Nom de Plume

Scratchings and Jotlings on Books, Houses, Pets, Art, the Exigencies of Daily Existence, and Other Ephemera

Tomato Girl – Jayne Pupek

“Get me a book, will you?” I asked Steve about a week ago, as he prepared for a jaunt to the library. “I’m running out of things to read.”

So he came home with Tomato Girl. “It looked like something you’d read,” he said by way of explanation. Actually, it didn’t really, but that’s fine. No complaints on my end. Sometimes one gets in a reading rut; sometimes one needs something a little more unsettling.

Which is what Publisher’s Weekly says about it on the back cover, saying that it’s an accomplished debut. And the author bio says she’s published in literary journals and has written a book of poetry.
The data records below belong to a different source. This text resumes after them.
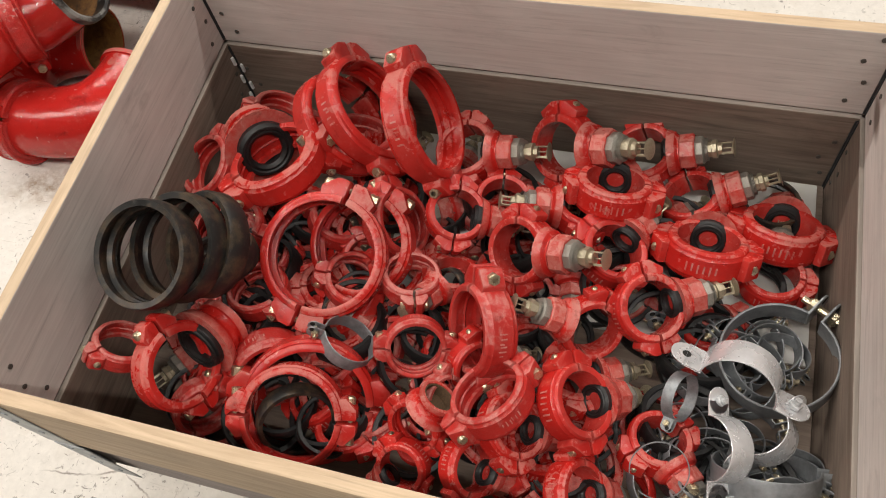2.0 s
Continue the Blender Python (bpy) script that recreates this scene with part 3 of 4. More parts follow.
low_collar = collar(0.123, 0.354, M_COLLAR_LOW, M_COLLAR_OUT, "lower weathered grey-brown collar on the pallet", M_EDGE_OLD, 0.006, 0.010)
top_collar = collar(0.3575, 0.535, M_COLLAR, M_OUTER, "upper wooden collar with pale raw top edge", M_EDGE)
# Added bars paint the light that comes through the corner hinge.
for k in range(7):
    kz = 0.150 + k * 0.026
    side = 0.0035 if k % 2 else -0.0035
    part("hinge_loop", slab(-0.0026, -0.0026, kz, 0.0026, 0.0026, kz + 0.021, 0.0008, m=Matrix.Translation((0.0385 + side, 0.7615 + side, 0))), M_GAP_LIGHT, low_collar, "pale bar imitating light through a slit of the corner hinge")
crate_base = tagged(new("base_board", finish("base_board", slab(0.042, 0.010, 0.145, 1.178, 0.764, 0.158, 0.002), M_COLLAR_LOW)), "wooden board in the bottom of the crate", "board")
base_sheet = tagged(new("white_sheet", finish("white_sheet", slab(0.42, 0.40, 0.158, 1.165, 0.757, 0.166, 0.002), M_WHITE)), "dusty white sheet lying in the bottom of the crate", "sheet")


# ---- fittings in the crate: prototypes of outer radius 1, axis z ----
def hexagon(r, h0, h1, m, bm=None):
    return rod(r, h0, h1, 6, bm=bm, m=m, bevel=0.12 * r)


def wedge(lug, wide, side, bm, m, root=0.58, reach=0.24):
    """A bolt lug: a flat foot at the joint that flares out of the ring's back."""
    outline = [(0.84, side * 0.03), (1.0 + lug, side * 0.03), (1.03 + lug, side * 0.07), (1.02 + lug, side * reach), (1.01, side * root), (0.84, side * root * 0.9)]
    if side < 0:
        outline.reverse()
    low, high = ([bm.verts.new(m @ Vector((x, y, h))) for x, y in outline] for h in (-wide, wide))
    faces = [bm.faces.new(low[::-1]), bm.faces.new(high)]
    n = len(outline)
    faces += [bm.faces.new((low[k], low[(k + 1) % n], high[(k + 1) % n], high[k])) for k in range(n)]
    bmesh.ops.bevel(bm, geom=list({e for f in faces for e in f.edges}), offset=0.045, segments=2, profile=0.6, affect="EDGES")


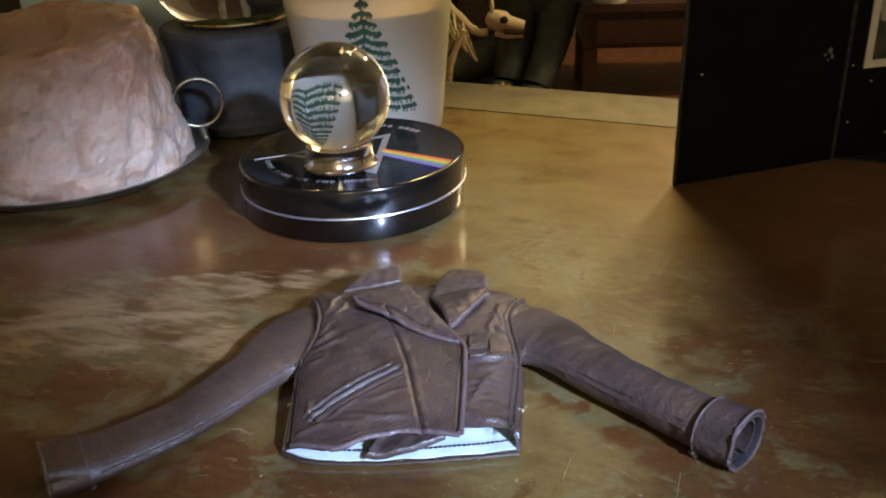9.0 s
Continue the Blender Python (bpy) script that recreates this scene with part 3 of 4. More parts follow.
def cuff_band(cs, widths, heights, t0, t1, grow, a0, a1, nu=12, nv=40):
    """A leather band round the sleeve's end."""
    verts, faces = [], []
    for lay in (grow, grow - 0.0007):
        for i in range(nu + 1):
            t = t0 + (t1 - t0) * i / nu
            for k in range(nv + 1):
                verts.append(sleeve_point(cs, widths, heights, t, a0 + (a1 - a0) * k / nv, lay + 0.0002 * noise.noise(Vector((t * 40, k * 0.4, 1)))))
    k1 = nv + 1
    off = k1 * (nu + 1)
    for i in range(nu):
        for k in range(nv):
            a = i * k1 + k
            faces += [(a, a + 1, a + k1 + 1, a + k1), (off + a, off + a + k1, off + a + k1 + 1, off + a + 1)]
    for i in range(nu):
        for k in (0, nv):
            a = i * k1 + k
            faces.append((a, a + k1, off + a + k1, off + a))
    for k in range(nv):
        for i in (0, nu):
            a = i * k1 + k
            faces.append((a, a + 1, off + a + 1, off + a))
    return verts, faces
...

The reason that I’m telling you all this is because I want you to know that I was absolutely fair. I was prepared to like this novel. I opened its covers with a completely open mind. And sadly, nothing prepared me for its sheer, unutterable terribleness. It was beyond bad. And the really sad thing was that it wasn’t like trashy novel bad, which is just bad writing plain and simple and you harrumph about the crap that gets published these days, but it was a mass market paperback so who really cares? No, it was more like college fiction workshop bad, where everyone thinks they are saying profound new things in beautiful new ways, but it would be more enojoyable to hear a tortured cat scream for three hours straight. (If you’re wondering where that piece of randomness came from, chalk it up to the feral cats on the prowl last night.)

Enough said.

*Update: I feel a little guilty for posting that review, so I feel the need to mention that she has samples of her poetry on her site; they are MUCH better than this novel.

The Toss of a Lemon – Padma Viswanathan

Padma Viswanathan tells a ripping good yarn. The year is 1896; Sivakami is 10 and her family is looking for a husband. They visit the healer in her mother’s home town to have her star chart done; he begs the family to let him marry her. Though his own chart says that he might die in the ninth year of his marriage, the birth of a son might stop his death from coming to pass. When the son is finally born, he does the calculations and realizes that he will die. And because they are Brahmins, and because Sivakami will enter a world of virtual seclusion upon his death, he does everything he can to prepare her, including hiring a local man, Michumi (who also happens to be gay and therefore trustworthy) to oversee the properties.

And then the story wafts over the next three generations, with Savakami holding the family together with the help of Michumi. Ripping good yarn. One of the things that was fascinating to watch was the arc of superstition and magic. Sivakami believes in the superstitions of her tradition–tradition, of course, being one of the few things allowed her. But her son Vairun (who by the way has vitiligo, which is a great thing to see represented in fiction) wholeheartedly rejects the idea of Brahmins’ inherent superiority and of all superstition, including star charts–despite the fact that his and his sister’s both come true. And it’s interesting to see how the story starts in one place–a mythologized place of legend–and ends grounded in the modern world, with problems blamed on people, not on gods.

To be absolutely, completely honest, I lost interest in The Toss of a Lemon toward the end, and it felt like a bit of work to finish it. And I didn’t really like the ending–don’t worry, no actual spoilers–because the end of an era, which has taken the novel almost 600 pages covering sixty-odd years, feels too explicitly stated. Still, if you read one book this summer, make it this. In addition to being a gripping read, Viswanathan’s prose is gorgeous.